● SHORT EXERCISE
Word for word, copy all the data and drop the pictures.

● SUPPLIED MATERIAL
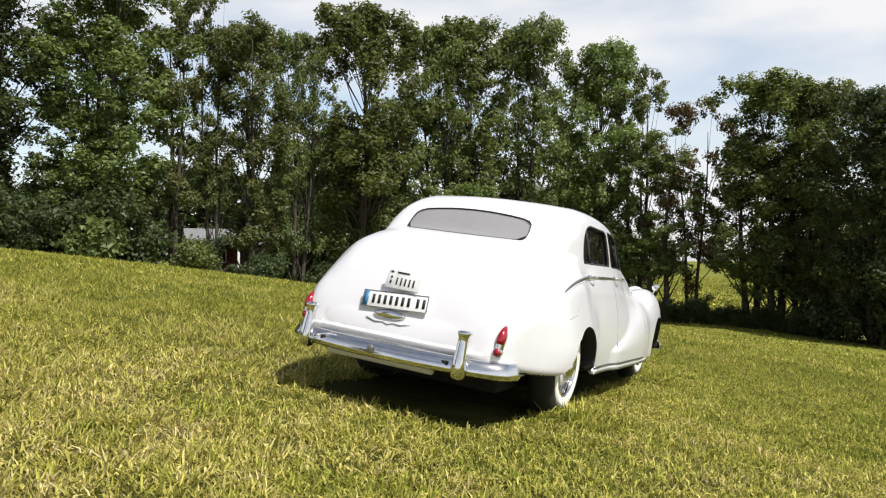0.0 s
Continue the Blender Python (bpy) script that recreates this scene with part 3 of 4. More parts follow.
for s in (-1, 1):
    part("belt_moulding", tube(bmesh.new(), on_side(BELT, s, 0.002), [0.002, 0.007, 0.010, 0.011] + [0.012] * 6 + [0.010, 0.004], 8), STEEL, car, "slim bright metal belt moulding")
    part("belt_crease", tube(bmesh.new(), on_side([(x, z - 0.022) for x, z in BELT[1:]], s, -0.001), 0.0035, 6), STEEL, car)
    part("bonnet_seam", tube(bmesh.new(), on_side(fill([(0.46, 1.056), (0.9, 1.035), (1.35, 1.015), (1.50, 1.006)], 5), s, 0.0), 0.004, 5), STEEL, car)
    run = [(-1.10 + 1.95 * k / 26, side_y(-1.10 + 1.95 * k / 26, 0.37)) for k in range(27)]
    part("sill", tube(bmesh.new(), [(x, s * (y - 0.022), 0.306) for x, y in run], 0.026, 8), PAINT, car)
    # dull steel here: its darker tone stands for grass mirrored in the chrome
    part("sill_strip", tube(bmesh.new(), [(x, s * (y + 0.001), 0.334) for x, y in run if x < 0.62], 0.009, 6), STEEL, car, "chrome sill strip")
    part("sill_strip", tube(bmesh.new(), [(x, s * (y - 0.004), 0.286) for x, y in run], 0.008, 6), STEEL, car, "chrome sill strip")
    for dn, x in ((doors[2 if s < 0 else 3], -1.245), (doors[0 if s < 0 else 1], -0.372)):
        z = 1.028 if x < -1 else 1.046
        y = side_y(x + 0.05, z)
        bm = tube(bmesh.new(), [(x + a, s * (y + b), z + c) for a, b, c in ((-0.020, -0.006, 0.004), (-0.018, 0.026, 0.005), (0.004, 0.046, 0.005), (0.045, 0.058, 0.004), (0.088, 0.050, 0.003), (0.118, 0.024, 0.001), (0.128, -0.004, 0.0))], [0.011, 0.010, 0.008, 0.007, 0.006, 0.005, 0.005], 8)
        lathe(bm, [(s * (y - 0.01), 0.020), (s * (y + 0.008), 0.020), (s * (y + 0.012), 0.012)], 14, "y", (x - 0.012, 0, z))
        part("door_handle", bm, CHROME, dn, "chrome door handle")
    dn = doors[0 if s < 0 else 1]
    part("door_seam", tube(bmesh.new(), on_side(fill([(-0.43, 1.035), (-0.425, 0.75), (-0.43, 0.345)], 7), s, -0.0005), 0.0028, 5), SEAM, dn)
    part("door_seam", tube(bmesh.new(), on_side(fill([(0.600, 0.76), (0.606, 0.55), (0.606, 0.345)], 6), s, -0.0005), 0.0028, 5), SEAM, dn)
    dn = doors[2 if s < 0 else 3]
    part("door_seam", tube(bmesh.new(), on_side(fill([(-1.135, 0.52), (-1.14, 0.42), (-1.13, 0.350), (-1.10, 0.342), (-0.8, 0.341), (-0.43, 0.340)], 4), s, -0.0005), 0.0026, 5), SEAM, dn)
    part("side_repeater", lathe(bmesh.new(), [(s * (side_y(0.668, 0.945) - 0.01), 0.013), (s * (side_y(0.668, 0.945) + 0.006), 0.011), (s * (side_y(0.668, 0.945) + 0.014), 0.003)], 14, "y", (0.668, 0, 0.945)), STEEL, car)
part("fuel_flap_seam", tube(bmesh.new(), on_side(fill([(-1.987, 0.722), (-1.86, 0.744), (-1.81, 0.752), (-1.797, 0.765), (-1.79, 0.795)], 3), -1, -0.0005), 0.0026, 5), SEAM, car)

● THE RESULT
0.0 s
Continue the Blender Python (bpy) script that recreates this scene with part 3 of 4. More parts follow.
for s in (-1, 1):
    part("belt_moulding", tube(bmesh.new(), on_side(BELT, s, 0.002), [0.002, 0.007, 0.010, 0.011] + [0.012] * 6 + [0.010, 0.004], 8), STEEL, car, "slim bright metal belt moulding")
    part("belt_crease", tube(bmesh.new(), on_side([(x, z - 0.022) for x, z in BELT[1:]], s, -0.001), 0.0035, 6), STEEL, car)
    part("bonnet_seam", tube(bmesh.new(), on_side(fill([(0.46, 1.056), (0.9, 1.035), (1.35, 1.015), (1.50, 1.006)], 5), s, 0.0), 0.004, 5), STEEL, car)
    run = [(-1.10 + 1.95 * k / 26, side_y(-1.10 + 1.95 * k / 26, 0.37)) for k in range(27)]
    part("sill", tube(bmesh.new(), [(x, s * (y - 0.022), 0.306) for x, y in run], 0.026, 8), PAINT, car)
    # dull steel here: its darker tone stands for grass mirrored in the chrome
    part("sill_strip", tube(bmesh.new(), [(x, s * (y + 0.001), 0.334) for x, y in run if x < 0.62], 0.009, 6), STEEL, car, "chrome sill strip")
    part("sill_strip", tube(bmesh.new(), [(x, s * (y - 0.004), 0.286) for x, y in run], 0.008, 6), STEEL, car, "chrome sill strip")
    for dn, x in ((doors[2 if s < 0 else 3], -1.245), (doors[0 if s < 0 else 1], -0.372)):
        z = 1.028 if x < -1 else 1.046
        y = side_y(x + 0.05, z)
        bm = tube(bmesh.new(), [(x + a, s * (y + b), z + c) for a, b, c in ((-0.020, -0.006, 0.004), (-0.018, 0.026, 0.005), (0.004, 0.046, 0.005), (0.045, 0.058, 0.004), (0.088, 0.050, 0.003), (0.118, 0.024, 0.001), (0.128, -0.004, 0.0))], [0.011, 0.010, 0.008, 0.007, 0.006, 0.005, 0.005], 8)
        lathe(bm, [(s * (y - 0.01), 0.020), (s * (y + 0.008), 0.020), (s * (y + 0.012), 0.012)], 14, "y", (x - 0.012, 0, z))
        part("door_handle", bm, CHROME, dn, "chrome door handle")
    dn = doors[0 if s < 0 else 1]
    part("door_seam", tube(bmesh.new(), on_side(fill([(-0.43, 1.035), (-0.425, 0.75), (-0.43, 0.345)], 7), s, -0.0005), 0.0028, 5), SEAM, dn)
    part("door_seam", tube(bmesh.new(), on_side(fill([(0.600, 0.76), (0.606, 0.55), (0.606, 0.345)], 6), s, -0.0005), 0.0028, 5), SEAM, dn)
    dn = doors[2 if s < 0 else 3]
    part("door_seam", tube(bmesh.new(), on_side(fill([(-1.135, 0.52), (-1.14, 0.42), (-1.13, 0.350), (-1.10, 0.342), (-0.8, 0.341), (-0.43, 0.340)], 4), s, -0.0005), 0.0026, 5), SEAM, dn)
    part("side_repeater", lathe(bmesh.new(), [(s * (side_y(0.668, 0.945) - 0.01), 0.013), (s * (side_y(0.668, 0.945) + 0.006), 0.011), (s * (side_y(0.668, 0.945) + 0.014), 0.003)], 14, "y", (0.668, 0, 0.945)), STEEL, car)
part("fuel_flap_seam", tube(bmesh.new(), on_side(fill([(-1.987, 0.722), (-1.86, 0.744), (-1.81, 0.752), (-1.797, 0.765), (-1.79, 0.795)], 3), -1, -0.0005), 0.0026, 5), SEAM, car)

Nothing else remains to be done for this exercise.